Obviously one can interpret the conclusions of the Venice Commission in different ways however the overall assessment does note enable one to say that the reform fully complies with international standards in the area of justice and independence of the judiciary.

The main question at the present time is in fact whether and how the Venice Commission’s recommendations will be taken into consideration. In view of this one should point out that the Parliamentary Assembly of the Council of Europe in its Report on the Functioning of Democratic Institutions in Ukraine from 5 October 2010 “asks the authorities to ensure that the Law on the Judicial System and the Status of Judges and the Law on Amendments to Legislative Acts concerning prevention of abuse of the right to appeal take into account any recommendations, or concerns addressed, in the forthcoming Venice Commission opinions, by amending the Laws as required”.

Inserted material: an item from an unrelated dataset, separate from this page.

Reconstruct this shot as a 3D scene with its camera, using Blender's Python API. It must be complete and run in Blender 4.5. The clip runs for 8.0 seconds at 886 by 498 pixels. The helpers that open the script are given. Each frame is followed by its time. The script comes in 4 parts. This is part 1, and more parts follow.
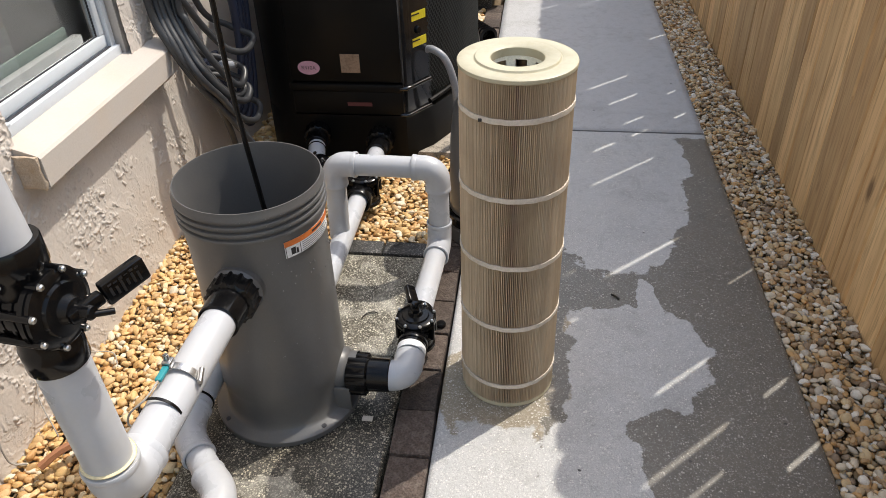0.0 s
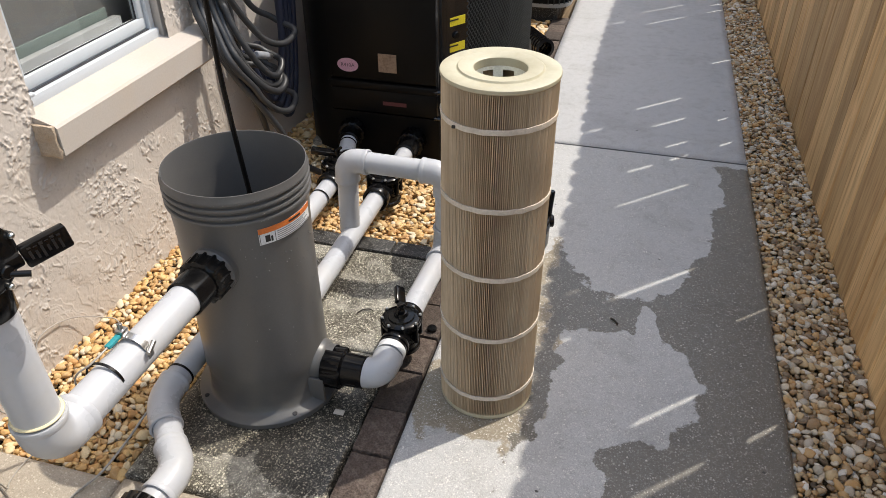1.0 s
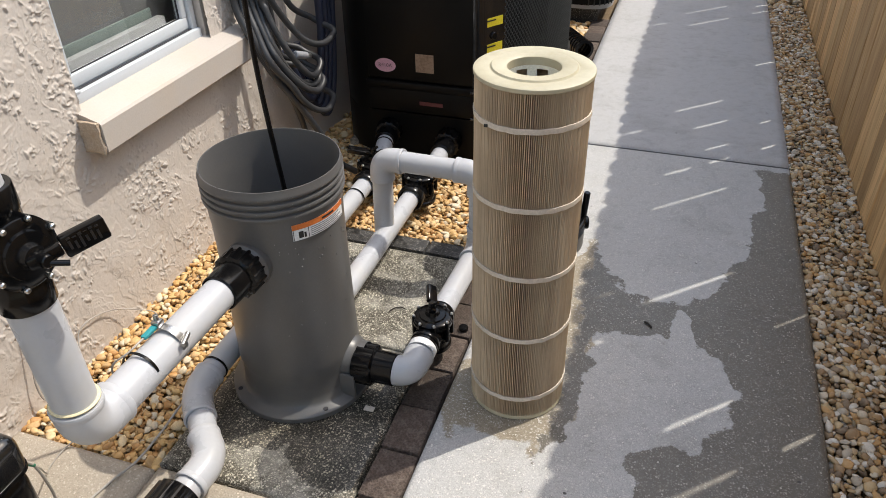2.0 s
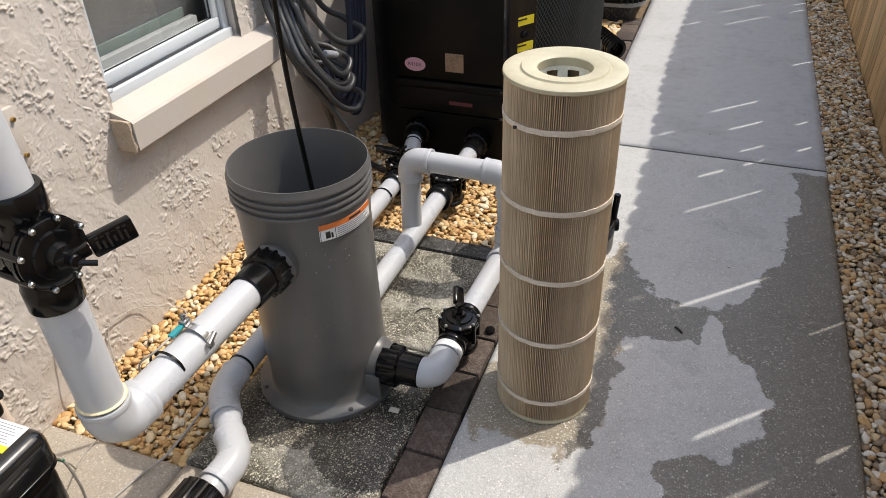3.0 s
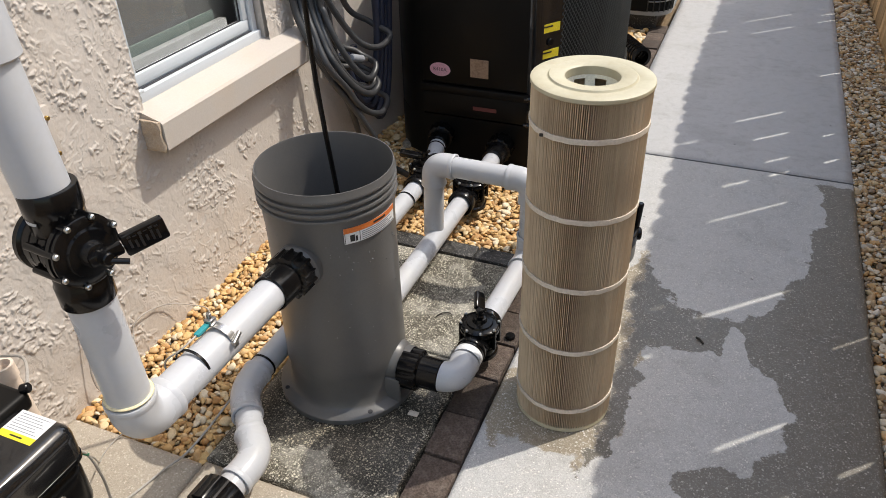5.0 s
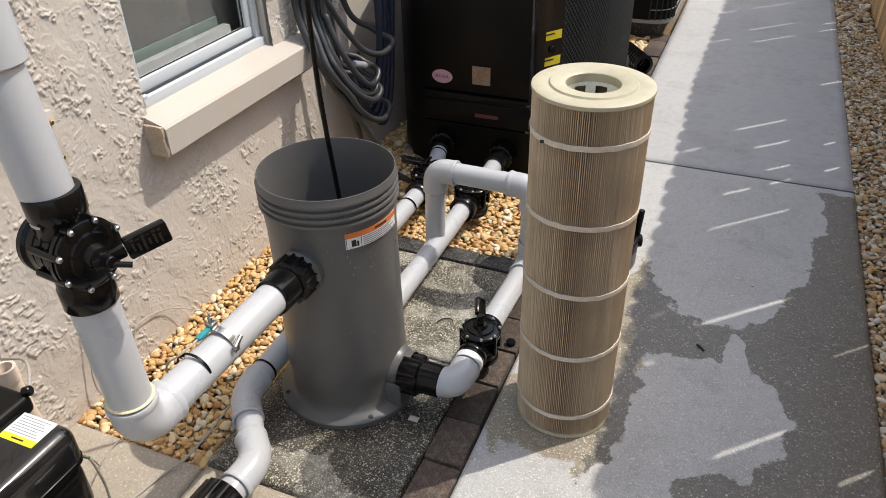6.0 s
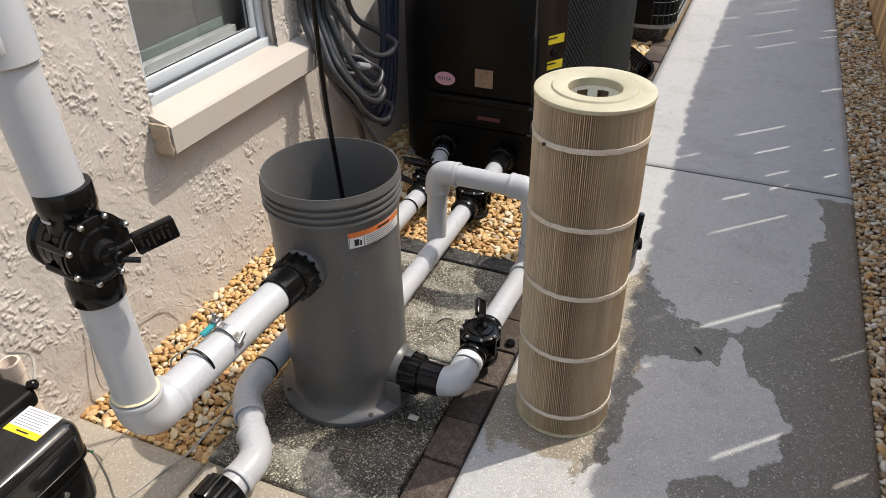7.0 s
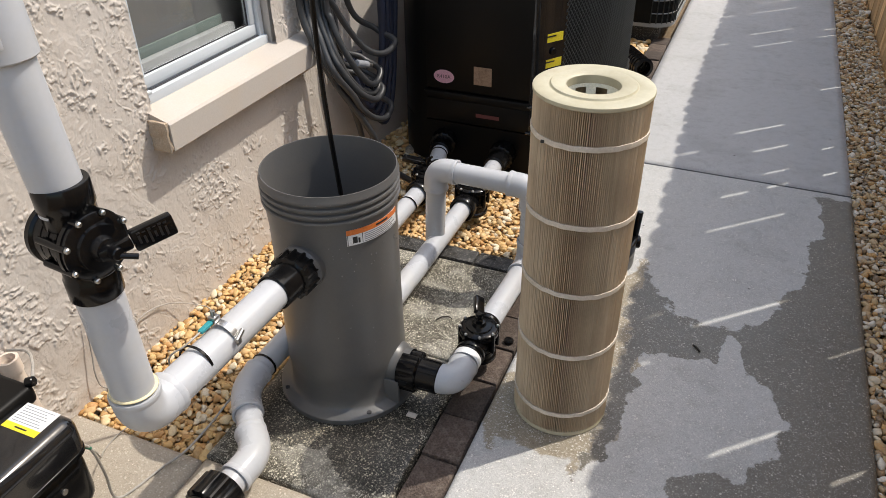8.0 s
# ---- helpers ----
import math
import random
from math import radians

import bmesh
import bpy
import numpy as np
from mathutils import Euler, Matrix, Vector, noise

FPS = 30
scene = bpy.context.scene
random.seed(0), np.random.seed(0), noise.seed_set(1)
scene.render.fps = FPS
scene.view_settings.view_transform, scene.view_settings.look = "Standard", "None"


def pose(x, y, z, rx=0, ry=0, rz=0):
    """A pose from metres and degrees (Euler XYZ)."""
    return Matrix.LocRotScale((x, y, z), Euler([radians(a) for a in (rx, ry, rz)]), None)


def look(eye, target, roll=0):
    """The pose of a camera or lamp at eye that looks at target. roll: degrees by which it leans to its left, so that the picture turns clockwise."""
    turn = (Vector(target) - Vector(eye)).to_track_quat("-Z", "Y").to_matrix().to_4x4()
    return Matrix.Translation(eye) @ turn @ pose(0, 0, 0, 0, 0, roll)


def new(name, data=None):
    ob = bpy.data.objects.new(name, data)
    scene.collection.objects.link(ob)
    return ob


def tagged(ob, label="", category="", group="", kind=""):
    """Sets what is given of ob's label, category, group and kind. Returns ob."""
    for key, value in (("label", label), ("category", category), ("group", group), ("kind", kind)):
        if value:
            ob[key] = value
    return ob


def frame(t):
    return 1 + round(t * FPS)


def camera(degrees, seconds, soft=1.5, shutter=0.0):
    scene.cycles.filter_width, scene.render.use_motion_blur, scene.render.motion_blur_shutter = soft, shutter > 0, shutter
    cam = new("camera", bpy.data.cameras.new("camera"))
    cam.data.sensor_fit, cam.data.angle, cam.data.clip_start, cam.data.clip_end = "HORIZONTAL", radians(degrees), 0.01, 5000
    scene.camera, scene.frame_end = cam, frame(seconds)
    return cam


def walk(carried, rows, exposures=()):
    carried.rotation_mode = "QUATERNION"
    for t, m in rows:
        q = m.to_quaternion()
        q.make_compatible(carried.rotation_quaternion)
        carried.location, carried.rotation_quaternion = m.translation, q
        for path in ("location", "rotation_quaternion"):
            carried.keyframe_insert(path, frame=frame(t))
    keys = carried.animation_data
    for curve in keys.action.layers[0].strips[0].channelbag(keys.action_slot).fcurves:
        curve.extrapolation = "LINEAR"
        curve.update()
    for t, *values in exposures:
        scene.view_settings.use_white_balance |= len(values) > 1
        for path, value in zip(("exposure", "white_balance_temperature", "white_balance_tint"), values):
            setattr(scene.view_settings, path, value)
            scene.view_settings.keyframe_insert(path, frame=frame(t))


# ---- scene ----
cam = camera(62.1, 8.0, 0.6)
PATH = [
    (0, (0.029, -1.324, 1.316), (-0.191, 0.295, 0.163), -1.8),
    (0.2, (0.102, -1.319, 1.320), (-0.147, 0.309, 0.186), -1.0),
    (0.5, (0.197, -1.307, 1.308), (-0.142, 0.309, 0.179), 0.3),
    (1, (0.234, -1.288, 1.311), (-0.191, 0.302, 0.175), 0.0),
    (1.5, (0.249, -1.294, 1.309), (-0.227, 0.283, 0.174), -0.6),
    (3, (0.246, -1.275, 1.306), (-0.35, 0.261, 0.173), -1.9),
    (3.5, (0.243, -1.271, 1.307), (-0.368, 0.254, 0.166), -2.1),
    (4, (0.237, -1.273, 1.305), (-0.386, 0.247, 0.164), -2.1),
    (4.5, (0.236, -1.279, 1.309), (-0.399, 0.242, 0.176), -1.8),
    (6, (0.242, -1.288, 1.314), (-0.41, 0.244, 0.206), -1.4),
    (6.5, (0.242, -1.295, 1.316), (-0.41, 0.24, 0.213), -1.1),
    (7, (0.244, -1.305, 1.32), (-0.408, 0.231, 0.217), -0.7),
    (7.5, (0.244, -1.307, 1.317), (-0.409, 0.229, 0.216), -0.7),
    (8, (0.246, -1.306, 1.318), (-0.403, 0.229, 0.212), -0.6),
]
walk(cam, [(t, look(eye, target, roll)) for t, eye, target, roll in PATH], [(0, 0.82), (0.5, 0.81), (1.5, 0.75), (3.5, 0.71), (8, 0.67)])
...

And lastly. In the final analysis I am not interested in whose personal interests influence the content and essence of reform of the judicial system. It is clear that such influence has already proven its adverse consequences for the process of preparation and implementation of reform. The quality and effectiveness of the legal system have remained where they were, while the foreign image of the country is worsened. Another important conclusion for Ukraine lies in the need to stop passing laws of dubious quality. It is necessary to carry out the recommendations of the Venice Commission and not create an illusion of doing so. It must finally be understood that the recommendations of the Commission are needed not by experts alone. They are extremely useful and important for us.